Secondly, many companies follow a "Management Trainee", "Engineer Trainee" or some such designation for the initial apptt. with a provision to confirmation subject to availability of posts etc. This system goes to aid the employer to show case that the entire period the employee has been under training and whatever CTC during the period is the 'cost of training'.

Thirdly, as the adage goes - ..."not only the justice is done but also it should be seen to have been done" which means there should be visible evidence that the employee in fact is under training. This could be ensured by more than one methods. Like - Prepare & circulate a detailed training manual and conduct the every day affairs accordingly. And earmark certain hours of the duty hours as "training hours" which should be documented well.

Fourthly, there should be exclusive Trainer Officer whose time should be substantially spent with the "Trainee"

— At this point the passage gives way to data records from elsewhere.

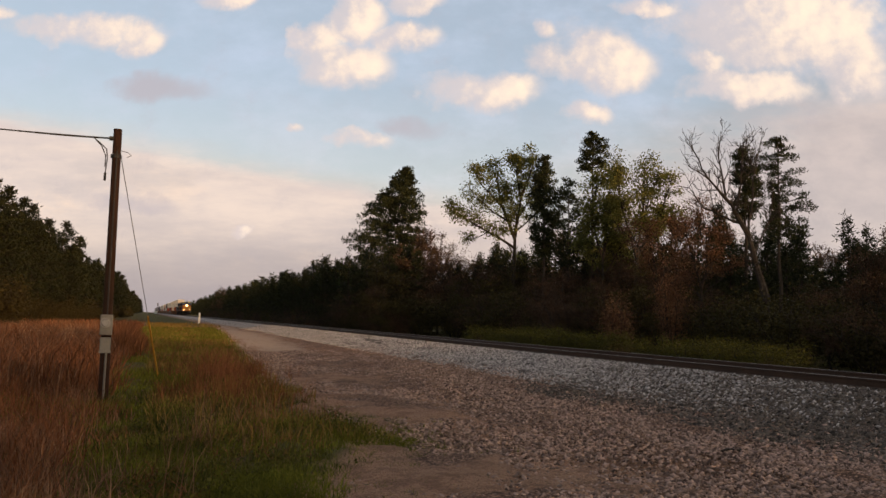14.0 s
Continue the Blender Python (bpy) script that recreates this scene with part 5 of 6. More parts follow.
def clump_pine_meshes(h, outline, seed, limbs=30, clump=0.8, per=90, length=0.36, lean=0.0, mat=M_PINE, bark=BARK, inner=0.6):
    """A pine whose needles stand in flat clumps at the ends of its limbs.
    outline: height, reach to one side, reach to the other side, from the crown's foot to its tip."""
    rng = np.random.default_rng(seed)
    s = Shape()
    n = 9
    pts = [(lean * (i / n) ** 1.6 + rng.normal(0, 0.0025) * h * (i > 0), rng.normal(0, 0.002) * h * (i > 0), h * i / n) for i in range(n + 1)]
    r0 = 0.009 * h + 0.03
    for i in range(n):
        s.tube(pts[i], pts[i + 1], r0 * (1 - 0.85 * i / n), r0 * (1 - 0.85 * (i + 1) / n), n=7, caps=False)
    zs = [o[0] for o in outline]
    widest = max(max(o[1], o[2]) for o in outline)
    cs, ds = [], []

    def put_clump(c, size):
        k = max(12, int(per * size ** 1.5))
        g = rng.normal(0, 1, (k, 3))
        g = g / np.linalg.norm(g, axis=1)[:, None] * rng.uniform(0.2, 1, (k, 1)) ** 0.5
        cs.append(c + g * np.array([1.0, 1.0, 0.5]) * size)
        ds.append(g * 0.8 + np.array([0, 0, 0.7]))

    for k in range(limbs):
        z = zs[0] + (zs[-1] - zs[0]) * (k + rng.uniform(0, 1)) / limbs
        a = rng.uniform(0, 2 * math.pi)
        left, right = np.interp(z, zs, [o[1] for o in outline]), np.interp(z, zs, [o[2] for o in outline])
        ln = (left + (right - left) * (0.5 + 0.5 * math.cos(a))) * rng.uniform(0.62, 1.05)
        p = np.array([np.interp(z, [q[2] for q in pts], [q[0] for q in pts]), 0, z])
        q = p + np.array([math.cos(a), math.sin(a), rng.uniform(-0.05, 0.35)]) * ln
        s.tube(p, q, 0.02 + 0.010 * ln, 0.012, n=4, caps=False)
        size = clump * rng.uniform(0.65, 1.1) * (0.55 + 0.45 * ln / widest)
        put_clump(q, size)
        if ln > clump * 1.3:
            put_clump(p + (q - p) * rng.uniform(0.55, 0.75) + rng.normal(0, 0.3, 3) * size, size * 0.75)
        if rng.uniform(0, 1) < inner:
            put_clump(p + (q - p) * rng.uniform(0.2, 0.5), size * 0.7)
    put_clump(np.array(pts[-1]) - np.array([0, 0, 0.1]), clump * 0.5)
    v, f = needles(np.concatenate(cs), np.concatenate(ds), length, 1, rng, 0.17)
    return s.mesh("trunk", bark), raw_mesh("crown", v, f, mat)


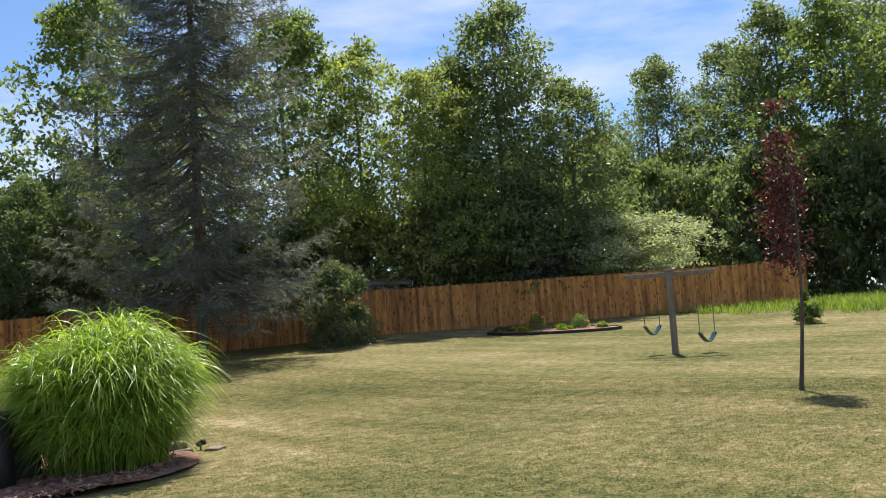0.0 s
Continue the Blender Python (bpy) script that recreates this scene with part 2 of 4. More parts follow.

Fifthly, A periodical progress report should be prepared about the Trainees' progress together with progressive amount spent (CTC) on each such person and issued to the trainee under acknowledgement.

Like this we can think of some more conditions to strengthen the object. Needless to say, The success of this exercise would depend much on avoiding unfair labour practices.


From India, Bangalore
I understand the HR side to this discussion. I have managed where this was implemented at a very large scale, even worked on the recovery when there was a non-adherence.
However, is this legal ? How far can these training or travel agreements be challenged in the court of law?
(Cite Contribution)

From India, Mumbai
Dear (Cite Contribution),
Thanks for your comments on my suggestions.
To make things legally viable, senior people from NASCOM or from big IT companies should come forward and address the problem of "How to make the small size software companies survive the menace of big fish not allowing them to grow by snatching away their trained workforce?" It is no purpose shying away from this important responsibility.
Let us wait for some comments from them & then address the legal issues (if any).